**What the task requires**
Below is a block of records; repeat all of them exactly.

-=-=-=-=-

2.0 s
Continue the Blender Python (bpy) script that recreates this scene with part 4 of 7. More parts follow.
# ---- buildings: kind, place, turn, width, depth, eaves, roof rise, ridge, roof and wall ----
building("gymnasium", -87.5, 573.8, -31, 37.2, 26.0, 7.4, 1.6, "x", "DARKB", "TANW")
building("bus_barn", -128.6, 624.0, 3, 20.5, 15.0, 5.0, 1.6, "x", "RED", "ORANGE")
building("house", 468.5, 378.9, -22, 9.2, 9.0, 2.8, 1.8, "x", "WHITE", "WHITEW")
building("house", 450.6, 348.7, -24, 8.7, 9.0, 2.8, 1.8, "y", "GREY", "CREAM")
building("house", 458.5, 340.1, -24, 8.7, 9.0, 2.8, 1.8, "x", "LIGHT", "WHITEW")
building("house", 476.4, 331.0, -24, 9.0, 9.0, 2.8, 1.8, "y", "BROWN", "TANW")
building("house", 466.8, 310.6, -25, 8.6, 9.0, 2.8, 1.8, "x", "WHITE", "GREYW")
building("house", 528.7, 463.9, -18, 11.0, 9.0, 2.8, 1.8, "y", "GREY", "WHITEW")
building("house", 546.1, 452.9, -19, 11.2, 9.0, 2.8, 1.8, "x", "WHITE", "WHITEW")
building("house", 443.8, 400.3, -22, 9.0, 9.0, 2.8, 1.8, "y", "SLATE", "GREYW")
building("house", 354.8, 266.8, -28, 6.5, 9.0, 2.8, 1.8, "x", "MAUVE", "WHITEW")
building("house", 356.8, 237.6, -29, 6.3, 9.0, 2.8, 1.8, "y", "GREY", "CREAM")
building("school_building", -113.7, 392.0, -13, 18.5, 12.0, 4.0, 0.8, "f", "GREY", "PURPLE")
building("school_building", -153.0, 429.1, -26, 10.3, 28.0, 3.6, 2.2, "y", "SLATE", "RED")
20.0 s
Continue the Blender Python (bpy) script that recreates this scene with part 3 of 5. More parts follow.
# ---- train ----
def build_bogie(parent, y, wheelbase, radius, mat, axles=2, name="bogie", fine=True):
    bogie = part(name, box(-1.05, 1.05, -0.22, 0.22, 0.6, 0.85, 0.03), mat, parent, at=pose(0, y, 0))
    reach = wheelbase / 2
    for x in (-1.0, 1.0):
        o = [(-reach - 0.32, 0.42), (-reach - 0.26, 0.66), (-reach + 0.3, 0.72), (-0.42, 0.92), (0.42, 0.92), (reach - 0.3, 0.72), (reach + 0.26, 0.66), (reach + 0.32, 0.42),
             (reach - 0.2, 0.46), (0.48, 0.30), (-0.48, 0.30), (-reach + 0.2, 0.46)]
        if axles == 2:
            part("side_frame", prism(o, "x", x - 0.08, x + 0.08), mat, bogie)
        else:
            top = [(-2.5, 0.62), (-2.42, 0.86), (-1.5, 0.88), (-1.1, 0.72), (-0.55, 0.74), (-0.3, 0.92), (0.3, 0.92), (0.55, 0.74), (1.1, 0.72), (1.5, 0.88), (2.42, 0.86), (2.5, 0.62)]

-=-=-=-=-

**The reply**
2.0 s
Continue the Blender Python (bpy) script that recreates this scene with part 4 of 7. More parts follow.
# ---- buildings: kind, place, turn, width, depth, eaves, roof rise, ridge, roof and wall ----
building("gymnasium", -87.5, 573.8, -31, 37.2, 26.0, 7.4, 1.6, "x", "DARKB", "TANW")
building("bus_barn", -128.6, 624.0, 3, 20.5, 15.0, 5.0, 1.6, "x", "RED", "ORANGE")
building("house", 468.5, 378.9, -22, 9.2, 9.0, 2.8, 1.8, "x", "WHITE", "WHITEW")
building("house", 450.6, 348.7, -24, 8.7, 9.0, 2.8, 1.8, "y", "GREY", "CREAM")
building("house", 458.5, 340.1, -24, 8.7, 9.0, 2.8, 1.8, "x", "LIGHT", "WHITEW")
building("house", 476.4, 331.0, -24, 9.0, 9.0, 2.8, 1.8, "y", "BROWN", "TANW")
building("house", 466.8, 310.6, -25, 8.6, 9.0, 2.8, 1.8, "x", "WHITE", "GREYW")
building("house", 528.7, 463.9, -18, 11.0, 9.0, 2.8, 1.8, "y", "GREY", "WHITEW")
building("house", 546.1, 452.9, -19, 11.2, 9.0, 2.8, 1.8, "x", "WHITE", "WHITEW")
building("house", 443.8, 400.3, -22, 9.0, 9.0, 2.8, 1.8, "y", "SLATE", "GREYW")
building("house", 354.8, 266.8, -28, 6.5, 9.0, 2.8, 1.8, "x", "MAUVE", "WHITEW")
building("house", 356.8, 237.6, -29, 6.3, 9.0, 2.8, 1.8, "y", "GREY", "CREAM")
building("school_building", -113.7, 392.0, -13, 18.5, 12.0, 4.0, 0.8, "f", "GREY", "PURPLE")
building("school_building", -153.0, 429.1, -26, 10.3, 28.0, 3.6, 2.2, "y", "SLATE", "RED")
20.0 s
Continue the Blender Python (bpy) script that recreates this scene with part 3 of 5. More parts follow.
# ---- train ----
def build_bogie(parent, y, wheelbase, radius, mat, axles=2, name="bogie", fine=True):
    bogie = part(name, box(-1.05, 1.05, -0.22, 0.22, 0.6, 0.85, 0.03), mat, parent, at=pose(0, y, 0))
    reach = wheelbase / 2
    for x in (-1.0, 1.0):
        o = [(-reach - 0.32, 0.42), (-reach - 0.26, 0.66), (-reach + 0.3, 0.72), (-0.42, 0.92), (0.42, 0.92), (reach - 0.3, 0.72), (reach + 0.26, 0.66), (reach + 0.32, 0.42),
             (reach - 0.2, 0.46), (0.48, 0.30), (-0.48, 0.30), (-reach + 0.2, 0.46)]
        if axles == 2:
            part("side_frame", prism(o, "x", x - 0.08, x + 0.08), mat, bogie)
        else:
            top = [(-2.5, 0.62), (-2.42, 0.86), (-1.5, 0.88), (-1.1, 0.72), (-0.55, 0.74), (-0.3, 0.92), (0.3, 0.92), (0.55, 0.74), (1.1, 0.72), (1.5, 0.88), (2.42, 0.86), (2.5, 0.62)]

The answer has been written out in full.